If you have younger children it’s inevitable that you will be home more.  Whether you are a working parent or not, your kids needs naps, earlier bed times, and don’t have school or extra curricular activities yet. Introverted mom, soak it in!  You get time at home! You get quiet (at least part of the time) when your kid is sleeping. When they get older you don’t get this time anymore, unless you plan it (which I do! Yes, my kids still do a ‘quiet/room’ time every day). 
Life for me with 3 little babies was insanely taxing BUT it was at home. And there is something about being at home for me that is comforting. Now my time is spent out of the home.  I have to ‘be on’ when I take my kids to a sports class because I’ll see and end up talking to parents (which I love, but it does take a lot of energy from me).   Somehow play dates have become an expected thing around my house (probably because 2 of my 3 kids are extroverts) and my kids are constantly asking for play dates so I’m connecting with parents at pick up or drop off.  They have field trips and social events at school. All good stuff! But again, all that makes me feel tired.  Those of you that have younger kids, I know the days may feel terribly long and mundane but there is a beautiful peace about not having to be 3 places each evening for different events. Breathe in. Breath out. Enjoy the safety of your home and the simplicity of your schedule.
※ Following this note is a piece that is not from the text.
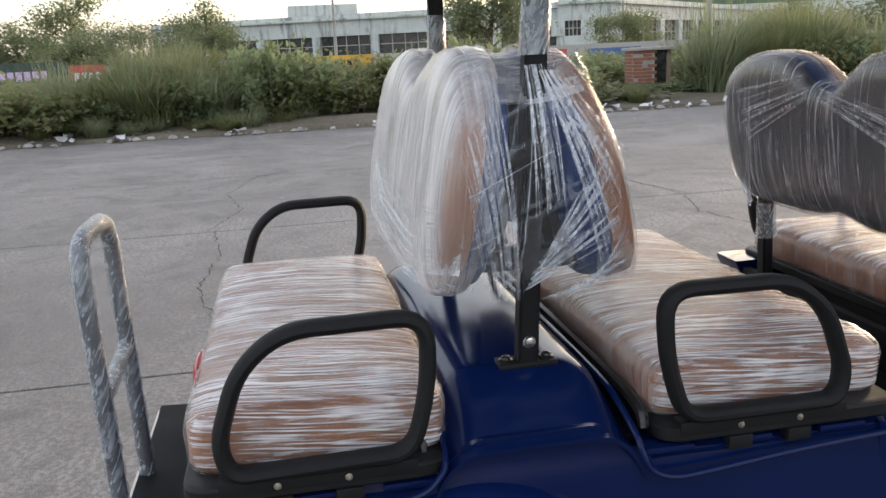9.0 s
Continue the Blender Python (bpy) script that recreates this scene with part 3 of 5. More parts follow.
# ---- wheels ----
def wheel(side, y, hub_x):
    w = new("wheel")
    w.parent = cart
    tagged(w, "black road tyre with a silver multi-spoke wheel cover")
    m = Matrix.Translation((side * (hub_x - 0.075), y, 0.28)) @ pose(0, 0, 0, 0, 90 * side, 0)
    bm = bmesh.new()
    R = 0.279
    prof = [(0.172, -0.062), (0.185, -0.074), (0.215, -0.080), (0.245, -0.078), (0.263, -0.070), (R - 0.004, -0.060), (R, -0.050), (R, -0.036), (R - 0.009, -0.034), (R - 0.009, -0.028), (R, -0.026), (R, -0.004), (R - 0.009, -0.002), (R - 0.009, 0.004)]
    prof = prof + [(r, -h) for r, h in prof[-2::-1]] + []
    teeth = 208
    rows = []
    for r, h in prof:
        ring = []
        for j in range(teeth):
            a = 2 * math.pi * (j + (2 if h > 0 else 0)) / teeth + 0.5 * abs(h)
            cut = 0.010 if 0.036 < abs(h) < 0.075 and r > 0.25 and j % 4 == 0 else 0.0
            ring.append(m @ Vector(((r - cut) * math.cos(a), (r - cut) * math.sin(a), h)))
        rows.append(ring)
    loft(bm, rows, caps=False)
    part("tyre", bm, TYRE, w, "black tyre with blocky tread, dusty", 30)
    bm = bmesh.new()
    lathe(bm, [(0.172, 0.058), (0.181, 0.066), (0.178, 0.074), (0.168, 0.074), (0.160, 0.066), (0.157, 0.045), (0.155, 0.02)], 64, m, cap=False)
    part("rim", bm, SILVER, w)
    bm = bmesh.new()
    lathe(bm, [(0.165, -0.05), (0.165, 0.02), (0.06, 0.025), (0.0005, 0.025)], 40, m)
    part("brake_drum", bm, BLACK_MATT, w)
    bm = bmesh.new()
    for k in range(15):
        mk = m @ pose(0, 0, 0, 0, 0, 24 * k)
        rings = []
        for t in range(6):
            r = 0.042 + (0.163 - 0.042) * t / 5
            wd, z1 = 0.0075 + 0.0045 * t / 5, 0.072 + 0.006 * math.sin(math.pi * t / 5) - 0.004 * t / 5
            rings.append([mk @ Vector(p) for p in ((r, -wd, z1 - 0.016), (r, -wd, z1 - 0.003), (r, -wd * 0.55, z1), (r, wd * 0.55, z1), (r, wd, z1 - 0.003), (r, wd, z1 - 0.016))])
        loft(bm, rings)
        part("spoke", bm, SILVER, w)
        bm = bmesh.new()
    lathe(bm, [(0.058, 0.045), (0.060, 0.066), (0.052, 0.074), (0.032, 0.078), (0.028, 0.081), (0.0005, 0.082)], 30, m)
    for k in range(4):
        a = math.pi / 4 + k * math.pi / 2
        lathe(bm, [(0.012, 0.06), (0.012, 0.079), (0.008, 0.082), (0.0005, 0.0825)], 8, m @ Matrix.Translation((0.045 * math.cos(a), 0.045 * math.sin(a), 0)))
    part("wheel_cover", bm, SILVER, w, "silver wheel cover centre with nuts")
    bm = bmesh.new()
    lathe(bm, [(0.021, 0.081), (0.021, 0.0835), (0.0005, 0.0842)], 20, m)
    part("centre_badge", bm, surface("badge_red_silver", (0.55, 0.42, 0.42), 0.3, metal=0.4, vary=0.5, big=60, small=200), w)


for side in (1, -1):
    wheel(side, 0.0, 0.645)
    wheel(side, 2.53, 0.561)


# ---- seats ----
def rounded(x0, x1, y0, y1, r, k=5):
    return filleted([(x0, y0, 0), (x1, y0, 0), (x1, y1, 0), (x0, y1, 0)], r, k)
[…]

Stop looking at that extroverted mom.
Don’t compare yourself to an extrovert. You are wired differently and have different needs. I know you want to sign up for that bake sale but you also have baseball practice the same day and are meeting up with a friend for coffee. As an introvert that is plenty! Maybe even too much. You don’t have to say yes to everything. Because if you do, then you don’t have energy for your main priorities, your family. You might look like a bitch, but you aren’t. You're human. You're afraid that you might come across as you don't but be confident that you are setting healthy limits.   Don’t compare yourself to the extrovert and feel down because she posted all the things she did this week on facebook. When you know your limits and stick to them, you are protecting yourself and your family.  You are loving them well.  That extroverted mom isn’t better than you, just different.

Know Thyself
This is what I need sometimes

It feels like an itch to me. But an itch that doesn’t go away by itching. This itch or tickle I get can physically feel this way inside of me when I’m overextended and over sensored. It’s frustrating because I can’t just itch it and it goes away.  Noticing this uneasiness doesn’t make it go away either. I have to do nothing.  That is hard to do!! Nothing!!! Nature is a huge anti itch cream remedy for me. Getting away from city life and walking in dirt and breathing in fresh air, and looking up at a canopy of trees starts to relieve the tickle. Getting away from my phone (especially social media), my kids, city driving….this relaxes me. Another calming tool I use is writing. To journal. Another is to read. It has taken me so long to even notice what my body feels like when I’ve been too extroverted. Know yourself. Be curious about what gives you life and what sucks it out of you. Listen to your body and what it’s telling you.  A plus to this one is that as you know yourself you’ll start to notice what your family needs as well. Are your kids introverted too? What a gift for them to see you create healthy boundaries for yourself; that will empower them to do the same.

Don’t turn into a hermit.
Don’t be weird.   Turn off Netflix and go outside.  Say hi to the neighbor who passes by while you’re walking.   Having young kids can be so isolating.   So push yourself when needed to initiate that phone call with a friend or schedule that play date for your child with the mom you like.  Be bold and courageous. You can do!
Even introverts are made for connection and need to be around people.



Being an introvert doesn't define me. But I do find it weird that it is something that we don't really talk about as moms, especially first time moms.  Why don't we? It's a huge part of how we parent and the expectations we put on ourselves. It effects how we plan our daily lives. I think it's worth taking a look at and reflecting. Am I taking care of myself? Am I aware of what I need and what my limits are?  And if you ever need another introvert mom to listen to you or talk to you ;)  I'm here.